As revenues recover, budget caution advised. More evidence supporting Washington’s 4-year balanced budget requirement?

A new Stateline report on the health of state budgets suggests that the recent recovery in state revenues won’t lead to significant new spending. Some themes will be familiar to those who follow this state’s fiscal discussions.

Most state budgets are nicely in the black, but predictions of weak economic growth are leading states to spend cautiously or to stockpile funds. And in the half-dozen states with red ink, lawmakers increasingly are looking to hike sales taxes, although they could be a weak source of revenue.

Many forecasters are predicting an economic downturn in the next couple of years, which has made many states reluctant to commit to big, expensive programs — even if they have a surplus. Recent volatility and losses in the stock market foreshadow less income tax revenue. And the trend in sales tax receipts is weakening, as consumers turn to untaxed Internet sales and cautious buying habits.

That stock market volatility may also concern supporters of a state capital gains tax, which notably swings with market fluctuations. 
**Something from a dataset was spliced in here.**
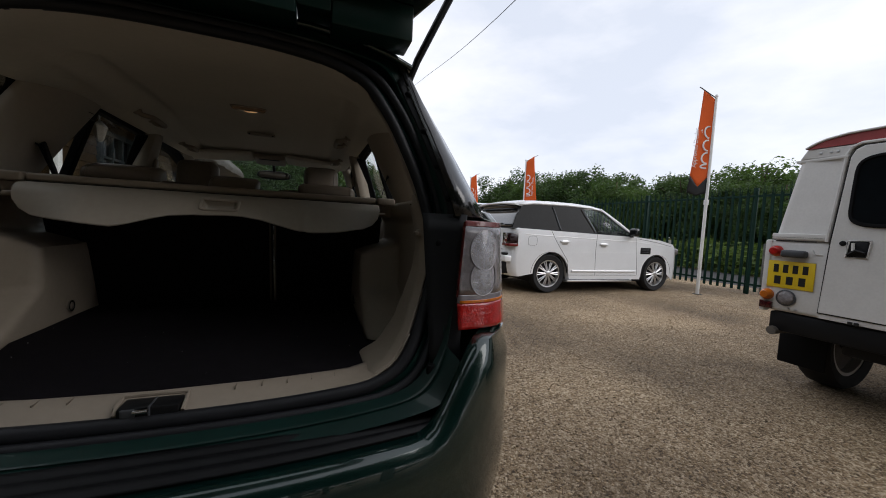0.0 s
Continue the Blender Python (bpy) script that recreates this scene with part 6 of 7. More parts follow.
def off_roader():
    """A boxy white off-roader with a red roof band, its tail towards the yard."""
    c = empty("off_road_car", "boxy dull white off-road car with a red roof band", "car", "parked cars", at=nose_east(3.67, 0.47))
    hw = 0.895
    part("lower_body", box(-hw, hw, 0.0, 4.0, 0.655, 1.20, 0.035, 3), M_OLDWHITE, c, "dull white body")
    wide = lambda z: interp(z, [(1.20, 0.865), (1.80, 0.775)])
    deep = lambda z: interp(z, [(1.20, 0.004), (1.86, 0.055)])
    up = []
    for z in (1.20, 1.50, 1.80):
        w, y0, y1, r = wide(z), deep(z), 3.05 - 0.40 * (z - 1.2), 0.05
        up.append([(-w, y0 + r, z), (-w + 0.015, y0 + 0.015, z), (-w + r, y0, z), (w - r, y0, z), (w - 0.015, y0 + 0.015, z), (w, y0 + r, z), (w, y1, z), (-w, y1, z)])
    part("upper_body", loft(up), M_OLDWHITE, c, "dull white upper body", angle=50)
    # roof: pale rim, red face, arched top
    def cap(z0, z1, w0, w1, grow):
        out = []
        for w, z in ((w0, z0), (w1, z1)):
            out.append([(-w, 0.05 - grow, z), (w, 0.05 - grow, z), (w, 2.78, z), (-w, 2.78, z)])
        return loft(out)
    part("roof_band", cap(1.80, 1.872, 0.775, 0.735, 0.0), M_OLDWHITE, c, "white gutter band", bevel=0.01)
    part("gutter", tube([(-0.785, 2.7, 1.79), (-0.785, 0.06, 1.79), (-0.50, 0.030, 1.79)], 0.012, 6), M_OLDWHITE, c, "white rain gutter")
    part("gutter", tube([(0.785, 2.7, 1.79), (0.785, 0.06, 1.79), (0.50, 0.030, 1.79)], 0.012, 6), M_OLDWHITE, c, "white rain gutter")
    face = [[(u * 0.735, 0.046, 1.873), (u * 0.735, 0.056, 1.874), (u * 0.735, 0.056, h), (u * 0.735, 0.050, h)] for u, h in [(t, 1.873 + 0.075 * (1 - abs(t) ** 7)) for t in (-1, -0.985, -0.96, -0.92, -0.85, -0.7, -0.4, 0, 0.4, 0.7, 0.85, 0.92, 0.96, 0.985, 1)]]
    part("roof_face", loft(face), M_REDPAINT, c, "faded red roof band")
    rf = lambda u, y: (u * 0.742, y, 1.878 + 0.078 * (1 - abs(u) ** 7) + 0.025 * (1 - u * u) * smooth(0.06, 0.5, y))
    part("roof", grid(rf, [-1, -0.985, -0.96, -0.92, -0.85, -0.7, -0.4, 0, 0.4, 0.7, 0.85, 0.92, 0.96, 0.985, 1], [0.04, 0.07, 0.15, 0.3, 0.6, 1.2, 2.0, 2.5, 2.78]), M_OLDWHITE, c, "dull white roof", solid=0.012)
    lamp = part("roof_light", box(-0.175, -0.065, -0.02, 0.055, 1.875, 1.94, 0.014), M_LAMPCLEAR, c, "pale roof lamp")
    part("lamp_foot", box(-0.15, -0.09, 0.01, 0.06, 1.855, 1.880, 0.006), M_OLDWHITE, lamp)
    for x in (-0.655, -0.60, -0.565):
        part("rivet", lathe([(0, -0.006), (0.008, -0.004), (0.010, 0.0)], 8, Matrix.Translation((x, 0.048, 1.835))), M_ALLOY, c)
    # rear door in its raised frame
    tilt = lambda z: interp(z, [(0.68, -0.006), (1.20, -0.006), (1.86, 0.048)])
    edge = [(-0.545, 0.70), (-0.52, 1.20), (-0.49, 1.78), (-0.47, 1.83), (-0.43, 1.852), (0.36, 1.852), (0.42, 1.83), (0.45, 1.78), (0.50, 0.70)]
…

By statute, the Washington Legislature must adopt a four-year balanced budget. As the Washington Research Council wrote in 2012, 

Under SSB 6636 (signed by the governor May 2), beginning with the 2013–15 biennium (which starts July 1, 2013), the legislature will have to “enact a balanced omnibus operating appropriations bill that leaves, in total, a positive ending fund balance in the general fund and related funds.” Additionally, “the projected maintenance level of the omnibus appropriations bill enacted by the legislature shall not exceed the available fiscal resources for the next ensuing fiscal biennium.” The bill also requires regular budget outlooks to illustrate what the future may look like under current law.

The WRC wrote yesterday that the governor’s proposed supplemental budget does not balance over four years

The Economic and Revenue Forecast Council has released its four-year budget outlook based on Gov. Inslee’s proposed 2016 supplemental operating budget. (We wrote about his proposal here.) The outlook shows that although the unrestricted ending fund balance in 2015-17 is positive ($264 million), the unrestricted ending fund balance in 2017-19 is negative $714 million. 

We should mention here that the WRC just released a policy brief on the governor’s teacher compensation proposal, “Gov. Inslee’s Teacher Shortage Proposal: Good Policy, Bad Timing?” 

The Stateline report provides some longer-term perspective on state budgets.

Before the Great Recession that began in 2007, state revenue increased an average of 5.5 percent a year, said Scott Pattison, executive director of the NGA.

“In the recovery years, you are lucky to see a growth rate of over 4 percent,” he said. “That is forecast to continue.”

For a more detailed discussion of state revenue systems and their recent performance see this report from the Rockefeller Institute. 

While Washington’s economy is relatively robust among the 50 states, the state is well-served by the requirement to take the long view on balanced budgets. The four-year statutory requirement provides for an additional measure of stability in fiscal planning. And, of course, state policies that promote economic vitality will also support sustainable revenue growth.